When we spend time outdoors, it’s always nice to bring along a camera. For some, that’s a compact digital camera, for others, it’s a multi-lens DSLR. It really depends on whether you’re recording family activities, taking wildlife photos, or simply capturing the sunset or drops of dew on a blooming flower. Before going on vacation to New Zealand, I had purchased a neoprene camera strap that was promised to reduce the fatigue of carrying a large camera and 70-210 f2.8 lens. When the strap failed, it sent my expensive DSLR and lens crashing to the ground. Thanks to some quick reflexes, I was able to grab the strap and pull up quickly, causing a bungee effect as the neoprene stretched and snapped back. The end result was a large dent in the filter threads of a lens I could barely afford to purchase in the first place, let alone replace.
From that day forward, I stubbornly relied on straps that provided maximum security for my gear, at the expense of comfort. At least, I did until the 2011 Outdoor Retailer Summer Market, when I was introduced to Bron Imaging’s Sun Sniper. One of the reasons I accepted it to review was to smugly prove yet again that nothing beats a heavy strap threaded through your camera’s lugs. And I was wrong. (Happens more often than I’d care to admit) Part of my skepticism stemmed from how the Sun Sniper attaches to your camera. While it’s reasonable to be concerned at first at the thought of attaching a strap via the tripod socket, there’s a rubber gasket that crushes a little as the bolt is threaded into the socket, creating tension that keeps it from loosening. Once it’s threaded in, the strap swivels easily on stainless steel ball bearings. Speaking of steel, the strap itself has steel wire running through it, which not only contributes to durability during outdoor activities, but allows the Sun Sniper to offer insurance of up to $500 if a thief manages to cut your strap and steal your camera.

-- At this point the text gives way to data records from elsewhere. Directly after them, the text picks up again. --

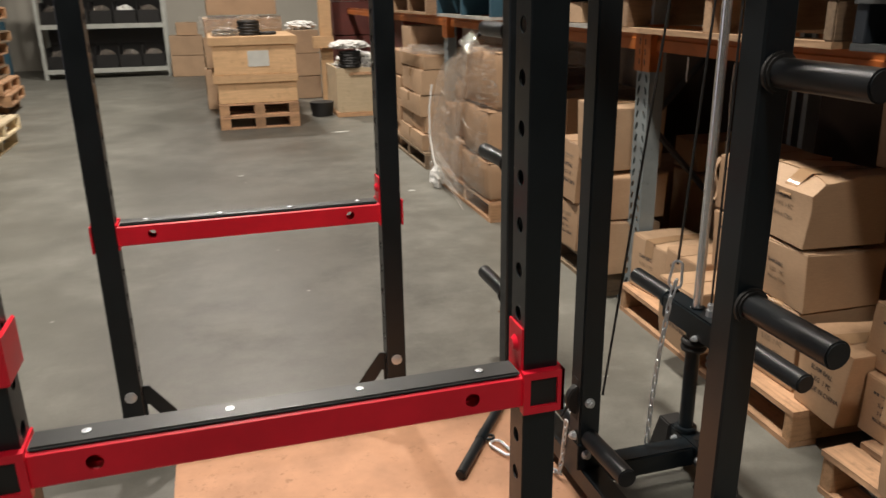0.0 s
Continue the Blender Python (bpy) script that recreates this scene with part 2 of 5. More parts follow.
BLUE_WALL = plain("pale_blue_sheeting", (0.62, 0.62, 0.76), 0.8, spread=0.12, scale=0.8)
PURLIN = plain("dull_roof_steel", (0.10, 0.09, 0.08), 0.7, spread=0.2)
ROOF = plain("roof_sheeting", (0.022, 0.021, 0.020), 0.9, spread=0.3, scale=0.9, gloss=0.1)
FILM_STREAK = plain("film_streak_white", (0.80, 0.76, 0.70), 0.12, spread=0.15)
FILM = clear_film("stretch_film", 0.15, 0.66)
FILM_THICK = clear_film("gathered_stretch_film", 0.26, 0.55)
PAD = plain("black_foam_strip", (0.022, 0.024, 0.025), 0.42, spread=0.2, relief=0.1, fine=400.0)
NEW_PINE = timber("fresh_pale_boards", (0.74, 0.62, 0.42), (0.55, 0.43, 0.27), 1)
WHITE = plain("white_plastic", (0.72, 0.72, 0.70), 0.5, spread=0.1)
PAPER = plain("grey_paper_label", (0.52, 0.53, 0.50), 0.7, spread=0.08)
SHELF = plain("grey_shelf_paint", (0.45, 0.47, 0.44), 0.5, spread=0.1)
MAROON = plain("maroon_carton_print", (0.105, 0.026, 0.021), 0.7, spread=0.25)
PLATE = plain("engraved_steel_plate", (0.10, 0.10, 0.10), 0.3, 0.8, spread=0.3)

# ---- building helpers ----
BASE = {}


def thing(name, at, label, category, group="", kind=""):
    ob = new(name)
    ob.empty_display_size = 0.1
    ob.location = at
    BASE[ob.name] = Vector(at)
    return tagged(ob, label, category, group, kind)


def mesh_of(name, bm, mat, bevel=0.0, segments=2, smooth=False, crease=35):
    if bevel:
        bm.normal_update()
        sharp = [e for e in bm.edges if len(e.link_faces) != 2 or e.calc_face_angle(0.0) > 0.6]
        bmesh.ops.bevel(bm, geom=sharp, offset=bevel, segments=segments, affect="EDGES", clamp_overlap=True)
    bmesh.ops.recalc_face_normals(bm, faces=bm.faces[:])
    for f in bm.faces:
        f.smooth = smooth
    me = bpy.data.meshes.new(name)
    bm.to_mesh(me)
    bm.free()
    me.materials.append(mat)
    if smooth:
        me.set_sharp_from_angle(angle=radians(crease))
    return me


def part(name, bm, mat, parent, label="", bevel=0.0, segments=2, smooth=False, local=False, crease=35):
    """One mesh under a thing or a part; the bmesh is in world metres unless local."""
    if not local:
        bmesh.ops.translate(bm, verts=bm.verts[:], vec=-BASE[parent.name])
    ob = new(name, mesh_of(name, bm, mat, bevel, segments, smooth, crease))
    ob.parent = parent
    BASE[ob.name] = BASE.get(parent.name, Vector())
    return tagged(ob, label)


def piece(name, me, parent, at, rot=(0, 0, 0)):
    """An object on shared mesh data, at a place in its parent's own axes."""
    ob = new(name, me)
    ob.parent = parent
    ob.matrix_basis = pose(*at, *rot)
    return ob


def single(name, bm, mat, label, category, group="", kind="", bevel=0.0, segments=2, smooth=False):
    ob = new(name, mesh_of(name, bm, mat, bevel, segments, smooth))
    return tagged(ob, label, category, group, kind)


def add_box(bm, x0, x1, y0, y1, z0, z1):
    v = [bm.verts.new((x, y, z)) for x in (x0, x1) for y in (y0, y1) for z in (z0, z1)]
    for q in ((0, 1, 3, 2), (4, 6, 7, 5), (0, 4, 5, 1), (2, 3, 7, 6), (0, 2, 6, 4), (1, 5, 7, 3)):
        bm.faces.new([v[i] for i in q])
    return v


def box(x0, x1, y0, y1, z0, z1):
    bm = bmesh.new()
    add_box(bm, x0, x1, y0, y1, z0, z1)
    return bm


def add_rod(bm, a, b, r, n=16, r2=None):
    a, b = Vector(a), Vector(b)
    way = b - a
    m = Matrix.Translation((a + b) / 2) @ way.to_track_quat("Z", "Y").to_matrix().to_4x4()
    bmesh.ops.create_cone(bm, cap_ends=True, segments=n, radius1=r, radius2=r if r2 is None else r2, depth=way.length, matrix=m)


def rod(a, b, r, n=16, r2=None):
    bm = bmesh.new()
    add_rod(bm, a, b, r, n, r2)
    return bm


def add_sweep(bm, path, section, closed=False):
    """Carry a flat section (u, v) along a path of points."""
    pts = [Vector(p) for p in path]
    count = len(pts)
    rings = []
    side = None
    for i, p in enumerate(pts):
        if closed:
            way = pts[(i + 1) % count] - pts[i - 1]
        else:
            way = pts[min(i + 1, count - 1)] - pts[max(i - 1, 0)]
        way.normalize()
        if side is None:
            side = way.cross(Vector((0, 0, 1)))
            if side.length < 0.05:
                side = way.cross(Vector((0, 1, 0)))
        side = (side - way * side.dot(way)).normalized()
        up = side.cross(way).normalized()
        rings.append([bm.verts.new(p + side * u + up * v) for u, v in section])
    n = len(section)
    for i in range(count if closed else count - 1):
        a, b = rings[i], rings[(i + 1) % count]
        for k in range(n):
            bm.faces.new((a[k], a[(k + 1) % n], b[(k + 1) % n], b[k]))
    if not closed:
        bm.faces.new(rings[0][::-1])
        bm.faces.new(rings[-1])


def circle(r, n=8):
    return [(r * math.cos(2 * math.pi * k / n), r * math.sin(2 * math.pi * k / n)) for k in range(n)]


def sweep(path, section, closed=False):
    bm = bmesh.new()
    add_sweep(bm, path, section, closed)
    return bm


def arc(cx, cz, r, a0, a1, n=10):
    """Points of an arc in the x-z plane, angles in degrees from +x."""
    return [(cx + r * math.cos(radians(a0 + (a1 - a0) * k / n)), cz + r * math.sin(radians(a0 + (a1 - a0) * k / n))) for k in range(n + 1)]


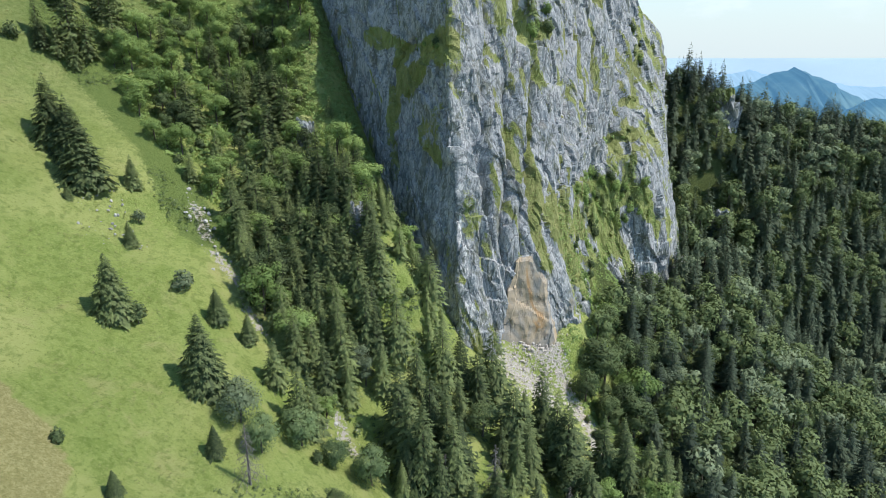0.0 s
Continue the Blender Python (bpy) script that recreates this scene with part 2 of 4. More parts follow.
PASTURE = pasture_material()
LIMESTONE = limestone_material()
SPRUCE = foliage_material("spruce_needles", (0.040, 0.062, 0.024), (0.225, 0.275, 0.098), 0.20)
DIM_SPRUCE = foliage_material("dim_spruce_needles", (0.025, 0.042, 0.025), (0.100, 0.132, 0.074), 0.22)
LEAFY = foliage_material("broad_leaves", (0.044, 0.070, 0.028), (0.158, 0.208, 0.080), 0.24)
HAZEL = foliage_material("hazel_leaves", (0.085, 0.130, 0.055), (0.230, 0.310, 0.135), 0.3)
GREY_LEAF = foliage_material("whitebeam_leaves", (0.095, 0.130, 0.075), (0.235, 0.290, 0.165), 0.28)
BUSHY = foliage_material("scrub_leaves", (0.170, 0.255, 0.075), (0.400, 0.520, 0.175), 0.42, mottle=0.3)
TURF_BLADES = foliage_material("grass_blades", (0.14, 0.18, 0.05), (0.31, 0.33, 0.12), 0.35)
BARK = bark_material("bark", (0.07, 0.055, 0.042), (0.17, 0.145, 0.12))
DEAD_WOOD = bark_material("weathered_wood", (0.09, 0.082, 0.075), (0.21, 0.195, 0.18))
RUBBLE = rubble_material("pale_rubble", (0.46, 0.40, 0.355), (0.66, 0.60, 0.55))
GREY_STONE = rubble_material("grey_stone", (0.30, 0.29, 0.28), (0.60, 0.59, 0.57))


# ---- numeric tools ----
GRADIENTS = np.random.RandomState(5).normal(size=(64, 3))
GRADIENTS /= np.linalg.norm(GRADIENTS, axis=1)[:, None]


def gnoise(p, seed=0):
    """Gradient noise at points p (n, 3), about -0.8 to 0.8."""
    cell = np.floor(p).astype(np.int64)
    f = p - cell
    u = f * f * f * (f * (f * 6 - 15) + 10)
    total = np.zeros(len(p))
    for dx in (0, 1):
        wx = u[:, 0] if dx else 1 - u[:, 0]
        for dy in (0, 1):
            wy = u[:, 1] if dy else 1 - u[:, 1]
            for dz in (0, 1):
                wz = u[:, 2] if dz else 1 - u[:, 2]
                h = (cell[:, 0] + dx) * 73856093 ^ (cell[:, 1] + dy) * 19349663 ^ (cell[:, 2] + dz) * 83492791 ^ (seed * 2654435 + 101)
                h = (h ^ (h >> 13)) * 1274126177
                g = GRADIENTS[((h ^ (h >> 16)) & 63)]
                total += wx * wy * wz * (g[:, 0] * (f[:, 0] - dx) + g[:, 1] * (f[:, 1] - dy) + g[:, 2] * (f[:, 2] - dz))
    return total * 1.6


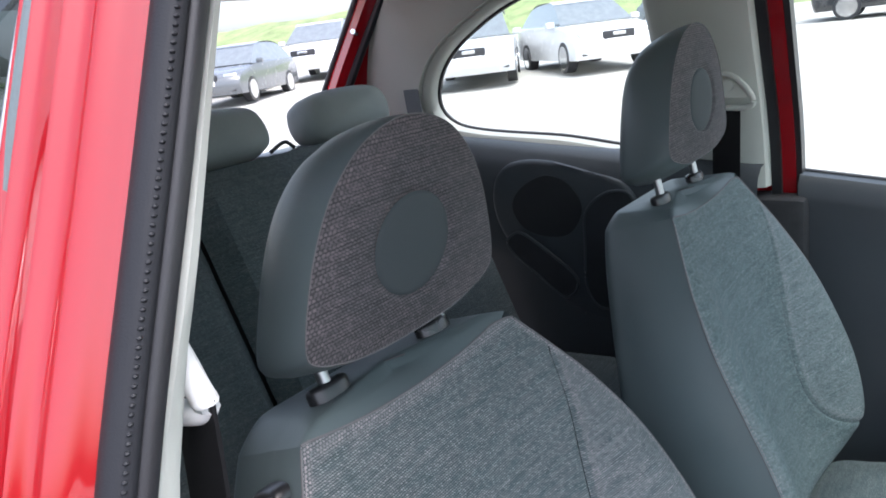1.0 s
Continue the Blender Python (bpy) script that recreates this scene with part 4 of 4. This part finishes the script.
part("recliner_cover", grid(rows), RECLINER, seat, "grey plastic recliner cover")
part("hinge_pin", tube([(0.002, -0.222, 0.012), (0.012, -0.232, 0.010)], 0.005, 12), BRASS, seat, "brass-coloured hinge pin")
part("hinge_bracket", box((0.05, 0.016, 0.05), (0.0, -0.225, -0.028), 0.006), BLACK, seat)

# ---- outdoors ----
def lie(x, y):
    """The yard rises gently away from the car."""
    return 0.033 * (-0.52 * x + 0.85 * y - 2.0)


ground = tagged(part("ground", grid([[(x, y, lie(x, y)) for x in (-400, -60, -10, 10, 60, 400)] for y in (-400, -60, -10, 10, 60, 400)]), GROUND), "pale gravel and concrete car park", "ground", kind="structure")


def parked_car(label, colour, at, heading, scale=1.0):
    car = thing("parked_car", label, "car", (0, 0, 0), "parked cars")
    paint = mottled("car_paint", colour, 0.25, relief=0.0, spread=0.05, coat=1.0)
    prof = spline([(2.05, 0.25), (2.12, 0.45), (2.05, 0.66), (1.75, 0.80), (1.05, 0.93), (0.9, 0.95), (-1.2, 1.0), (-1.95, 0.98), (-2.1, 0.8), (-2.12, 0.45), (-2.05, 0.25)], 60)
    rows = []
    for y, s in ((-0.88, 0.93), (-0.87, 0.96), (-0.80, 0.985), (-0.5, 1.0), (0.5, 1.0), (0.80, 0.985), (0.87, 0.96), (0.88, 0.93)):
        rows.append([(p[0] * s, y, 0.25 + (p[1] - 0.25) * s) for p in prof])
    part("body", grid(rows, closed=True, cap_a=True, cap_b=True), paint, car)
    cab = [(1.0, 0.92), (0.25, 1.38), (-0.1, 1.44), (-1.0, 1.43), (-1.5, 1.30), (-1.95, 0.96)]
    rows = [[(p[0], y * (1 - 0.20 * (p[1] - 0.92) / 0.5), p[1]) for p in spline(cab, 30)] for y in (-0.80, -0.4, 0.0, 0.4, 0.80)]
    part("glazing", grid(rows, closed=True, cap_a=True, cap_b=True), CAR_GLASS, car, "glazing full of sky reflections")
    roof = [(0.25, 1.385), (-0.1, 1.452), (-1.0, 1.442), (-1.5, 1.31)]
    part("roof", grid([[(p[0], y, p[1] + 0.008) for p in spline(roof, 16)] for y in (-0.66, -0.3, 0.3, 0.66)]), paint, car)
    for sx in (1.30, -1.30):
        for sy in (-0.80, 0.80):
            wheel = part("wheel", tube([(sx, sy - 0.11 * (1 if sy > 0 else -1), 0.31), (sx, sy + 0.09 * (1 if sy > 0 else -1), 0.31)], 0.31, 28), BLACK, car)
            part("rim", tube([(sx, sy + 0.085 * (1 if sy > 0 else -1), 0.31), (sx, sy + 0.10 * (1 if sy > 0 else -1), 0.31)], 0.235, 24), CHROME, wheel)
    part("grille", box((0.05, 0.66, 0.36), (2.072, 0, 0.57), 0.03), BLACK, car)
    part("badge_bar", box((0.03, 0.26, 0.07), (2.105, 0, 0.685), 0.01), CHROME, car)
    part("number_plate", box((0.03, 0.52, 0.11), (2.105, 0, 0.545), 0.004), WHITE, car)
    for sy in (-0.62, 0.62):
        part("fog_lamp", box((0.06, 0.30, 0.10), (2.045, sy, 0.37), 0.02), BLACK, car)
        part("headlight", box((0.16, 0.36, 0.15), (1.93, sy, 0.68), 0.04, seg=3), CHROME, car)
        part("mirror", box((0.12, 0.18, 0.12), (0.75, sy * 1.52, 0.98), 0.03), paint, car)
    car.matrix_world = pose(at[0], at[1], lie(at[0], at[1]), 0, 0, heading) @ Matrix.Diagonal((scale, scale, scale, 1))
    return car


parked_car("silver hatchback parked on pale gravel", (0.62, 0.63, 0.64), (-8.95, 14.0, 0), -60)
parked_car("white hatchback parked on pale gravel", (0.80, 0.80, 0.80), (-7.15, 15.5, 0), -43)
parked_car("grey saloon parked behind other cars", (0.16, 0.19, 0.22), (-8.3, 26.2, 0), -35)
parked_car("dark silver car parked on pale gravel", (0.12, 0.13, 0.14), (-16.0, 13.0, 0), -62)
parked_car("white car parked on pale gravel", (0.80, 0.80, 0.80), (-19.0, 15.6, 0), -55)
parked_car("white van standing behind parked cars", (0.80, 0.80, 0.80), (-18.6, 18.8, 0), -60, 1.25)
parked_car("black car standing far across the yard", (0.02, 0.02, 0.022), (-1.8, 24.4, 0), 4, 1.1)

bank_rows = []
for k in range(9):
    f = k / 8
    bank_rows.append([(-90 + 4 * j, 34 + 0.15 * j + 14 * f + 0.8 * math.sin(j * 1.7), lie(-90 + 4 * j, 34) + 0.02 + 3.2 * step(0, 1, f) + 0.25 * math.sin(j * 2.3 + k) * f) for j in range(26)])
tagged(part("grass_bank", grid(bank_rows), GRASS), "green grassy bank behind the parked cars", "grass", kind="stuff")

hall = thing("showroom", "grey panelled building with tall windows between dark posts", "building")
part("wall", box((12.7, 0.3, 7.8), (0.45, -0.35, 3.7), 0.02), FACADE, hall)
part("beam", box((12.7, 0.24, 0.36), (0.45, -0.08, 4.38), 0.02), BLACK, hall, "dark beam over the windows")
part("plinth", box((12.7, 0.20, 0.20), (0.45, -0.10, 0.02), 0.02), BLACK, hall)
for k in range(17):
    part("wall_panel", box((0.71, 0.06, 3.0), (-5.45 + 0.75 * k, -0.17, 6.08), 0.01), CLADDING, hall, "grey cladding panel")
for k in range(7):
    x = -5.93 + 1.83 * k
    part("post", box((0.34, 0.20, 4.2), (x, -0.08, 2.1), 0.02), BLACK, hall, "dark window post")
    if k < 6:
        for z0, z1, mat in ((2.36, 4.2, PANEL), (0.12, 2.34, SMOKED)):
            part("window", box((1.50, 0.06, z1 - z0), (x + 0.915, -0.16, (z0 + z1) / 2), 0.01), mat, hall)
        for j, w in () if k not in (2, 3) else ((0.30, 0.12), (0.62, 0.46), (1.12, 0.36)):
            part("strip_lamp", box((w, 0.04, 0.06), (x + j + 0.10, -0.11, 3.96 - 0.42 * j), 0.01, pose(0, 0, 0, 0, 21)), LAMP, hall, "lit strip lamp")
hall.matrix_world = pose(-6.549, -6.734, -0.14, 0, 0, -66.6)
slab = [[(x, y, lie(x, y) + 0.015) for x in (-14, -8, -3, 2, 7, 12)] for y in (-16, -12, -8, -4, 0.2)]
tagged(part("pavement", grid(slab), PAVING), "dark brown paving between the car and the building", "pavement", kind="structure")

After a brief courtship where we worked out our trust issues (accepting the fact that the attachment point is truly secure), I started to really enjoy the strap for the comfort it provides. Rather than hanging the weight off your neck, with the camera thumping and bumping against your chest with each step, (something I had no problem doing for 20+ years, thank you) the Sun Sniper takes a very different approach. It’s worn sling-style on your left shoulder, with the camera hanging at your right side, around hip level. A nicely padded section distributes the weight across your shoulder, while the underside is rubberized for grip. There’s some sort of suspension system built into the strap, which tames the usual jarring action experienced when walking, or running from bears. I found that once properly adjusted, grabbing my camera was a very natural motion. The thinner section of the strap runs through that loop in the swivel as you bring it up to your eye, so the strap never really moves from your shoulder. While there is a bit of friction, it’s nothing worrisome. Here’s a couple of photos, provided by Sun Sniper:
Downsides? For vertical shots, the strap can be in a slightly awkward position near your face. But that’s not really much different than a traditional strap. When worn with a backpack, there may be some interference from the hip and shoulder straps. Comfort didn’t suffer as much when paired with a Geigerrig hydration pack, but care has to be taken that it doesn’t get tangled in the hose or air line. Using it with a flash bracket was just too awkward for me, as was using a shoe-mount flash. Your results may vary. Only time will tell if the friction of the ballistic nylon strap against the polished steel loop will cause any wear, but that’s one of those issues that could take years before it’s cause for concern.
Overall, it provides comfort for me and security for me camera. If it’s good enough for Gerd Ludwig, (of National Geographic Magazine) it’s good enough for the rest of us.